Twice as many orangutans, but future just as bleak
Twice as many orangutans, but future just as bleak
Jacqueline Mackenzie, Contributor, Jakarta
The most detailed count of wild orangutans in the last decade has found that there are between 50,000 and 60,000 orangutans left in the tropical forests of Sumatra and Borneo, twice as many as had been estimated in recent years.
However, a conference of international orangutan experts at the Schmutzer Primate Center in Jakarta recently has also found that the species has declined by a third in the past decade, and will become extinct in around two decades, if nothing is done to halt the trend.
"New survey data and computer modeling techniques revealed several new populations of orangutans in Central and western Kalimantan. It's clear that we have greatly underestimated the numbers in Borneo," said Dr. Willie Smits, Chairman of Borneo Orangutan Survival (BOS) Foundation, said to be the world's largest primate conservation project.
"But this is not great news, because the rate of decline of the species through habitat destruction and poaching is just as horrendous. If this continues, in 20 years there will be no orangutans left in the wild."
The conference also heard about recent efforts by Indonesian authorities to stop poaching, with seven prosecutions of illegal traders in the last six months.
However, these prosecutions have made little impact on the illegal trade, according to Dr. Smits. He estimates a thousand infant orangutans, whose mothers are shot in order to capture them, were smuggled into countries such as Thailand and Malaysia in 2003.

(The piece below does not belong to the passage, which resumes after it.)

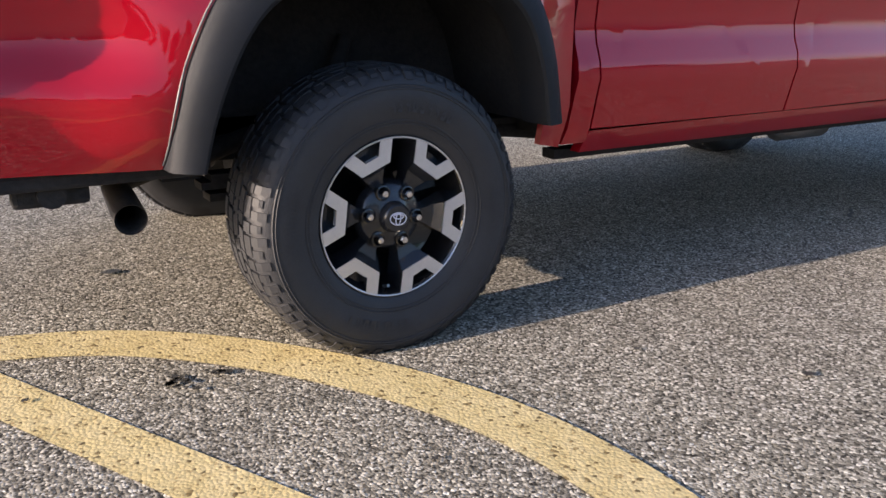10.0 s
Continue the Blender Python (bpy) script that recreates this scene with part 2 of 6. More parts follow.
def grid(bm, us, vs, f):
    """A sheet of points f(u, v)."""
    rows = [[bm.verts.new(f(u, v)) for v in vs] for u in us]
    for a, b in zip(rows, rows[1:]):
        for j in range(len(vs) - 1):
            bm.faces.new((a[j], a[j + 1], b[j + 1], b[j]))
    return rows


def span(a, b, n):
    return [a + (b - a) * i / n for i in range(n + 1)]


def smooth_step(a, b, x):
    t = min(1.0, max(0.0, (x - a) / (b - a)))
    return t * t * (3 - 2 * t)


def lerp_table(table, x):
    if x <= table[0][0]:
        return table[0][1]
    for (x0, y0), (x1, y1) in zip(table, table[1:]):
        if x <= x1:
            return y0 + (y1 - y0) * (x - x0) / (x1 - x0)
    return table[-1][1]


def smooth_table(table, x, width):
    return sum(lerp_table(table, x + width * k / 4) for k in range(-4, 5)) / 9


def rounded(points, cuts=3):
    """Chaikin smoothing of a closed outline."""
    for _ in range(cuts):
        out = []
        for a, b in zip(points, points[1:] + points[:1]):
            out += [(a[0] * 0.75 + b[0] * 0.25, a[1] * 0.75 + b[1] * 0.25), (a[0] * 0.25 + b[0] * 0.75, a[1] * 0.25 + b[1] * 0.75)]
        points = out
    return points


def curve_open(points, cuts=3):
    for _ in range(cuts):
        out = [points[0]]
        for a, b in zip(points, points[1:]):
            out += [(a[0] * 0.75 + b[0] * 0.25, a[1] * 0.75 + b[1] * 0.25), (a[0] * 0.25 + b[0] * 0.75, a[1] * 0.25 + b[1] * 0.75)]
        points = out + [points[-1]]
    return points


def fillet(points, r, n=4):
    """Rounds the corners of a closed outline."""
    out = []
    for i, p in enumerate(points):
        p = Vector(p)
        a, b = Vector(points[i - 1]) - p, Vector(points[(i + 1) % len(points)]) - p
        ra, rb = min(r, a.length * 0.45), min(r, b.length * 0.45)
        q0, q1 = p + a.normalized() * ra, p + b.normalized() * rb
        for k in range(n + 1):
            t = k / n
            q = q0 * (1 - t) ** 2 + p * 2 * t * (1 - t) + q1 * t * t
            out.append((q.x, q.y))
    return out


def plate(outlines, f, step=0.06, lip=0.02, flip=1):
    """A pressed panel: outlines in (x, z), the first the rim and the rest holes, cut fine and laid on y = f(x, z), its rim turned in by lip."""
    bm = bmesh.new()
    for o in outlines:
        vs = [bm.verts.new((x, 0, z)) for x, z in o]
        for a, b in zip(vs, vs[1:] + vs[:1]):
            bm.edges.new((a, b))
    bmesh.ops.triangle_fill(bm, use_beauty=True, use_dissolve=False, edges=bm.edges[:])
    xs = [v.co.x for v in bm.verts]; zs = [v.co.z for v in bm.verts]
    for lo, hi, ax in ((min(xs), max(xs), 0), (min(zs), max(zs), 2)):
        n = int((hi - lo) / step) + 1
        for k in range(1, n):
            co = [0, 0, 0]; no = [0, 0, 0]
            co[ax] = lo + (hi - lo) * k / n; no[ax] = 1
            bmesh.ops.bisect_plane(bm, geom=bm.verts[:] + bm.edges[:] + bm.faces[:], dist=1e-5, plane_co=co, plane_no=no)
    for v in bm.verts:
        v.co.y = f(v.co.x, v.co.z)
    if lip:
        edges = [e for e in bm.edges if e.is_boundary]
        r = bmesh.ops.extrude_edge_only(bm, edges=edges)
        for v in r["geom"]:
            if isinstance(v, bmesh.types.BMVert):
                v.co.y += lip * flip
    return bm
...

"You have to remember that only 50 percent of the babies survive the shooting of the mother," said Dr. Smits.
"We have so many with bullets in the eyes and brains and near the heart, and they are only the survivors. Many others die the moment the mother is beheaded, as sometimes the babies get their arms and hands cut off too."
Many more babies then die on the roads to the big cities, as the wrong diet gives them diarrhea and yet others die from stress. So each of the thousand represents two more thousand orangutans that never made it to trade.
By Dr. Smit's calculation, a total of 3,000 babies and 3,000 mothers - 4,500 females - are lost from the remaining orangutan population each year.
"Even if you had 200,000 orangutans, you're still losing them very, very fast. The only thing the extra numbers do say is that it is not yet too late to save them."
"Oil palm plantations are now vigorously expanding all over Borneo, into the lowland rain forests which are orangutan habitat," said Dr. Smits.
"The plantations create small pockets of rain forest where the orangutans are starving, opening the way for hunters. They eat the meat of the orangutan, they shoot them to sell the skulls to stupid tourists, they sell the baby orangutans in international trade."
But the main cause of habitat destruction continues to be illegal logging, which has increased since the push for local autonomy in recent years.
"More than half of all the wood cut in Indonesia is illegal, there is no control," said Dr. Smits.
"The concessions, that try to protect their own timber, they are now disappearing also and the people go freely wherever they want. It's really like the wild west."
The fact that the Borneo Orangutan Survival Foundation is now the world's largest primate conservation project is not something that makes Dr. Smits proud.
"I would only be proud if I could close down these rehabilitation centers, if there was no need to take in more babies. The centers mean we're failing to save the wild orangutans."
But Dr. Smits does not believe the situation is hopeless. He sees the recent prosecution of illegal traders as an indicator that change is taking place.
"The fact that illegal traders are trying to campaign against the current enforcement of the law is a good indication that we must be getting deep into the comfort zone of some people," he said.
He also gauges his effectiveness according to the number of death threats he receives, and in the past month he's received two hundred.
"My family has moved twice already because of the terror against us -- our effectiveness means we are bound to have huge fights coming up," he said.
"But we should not run away from the conflict. It's the eleventh hour for this great ape species, and if I did not believe it could be saved, I would not be doing the things I do now."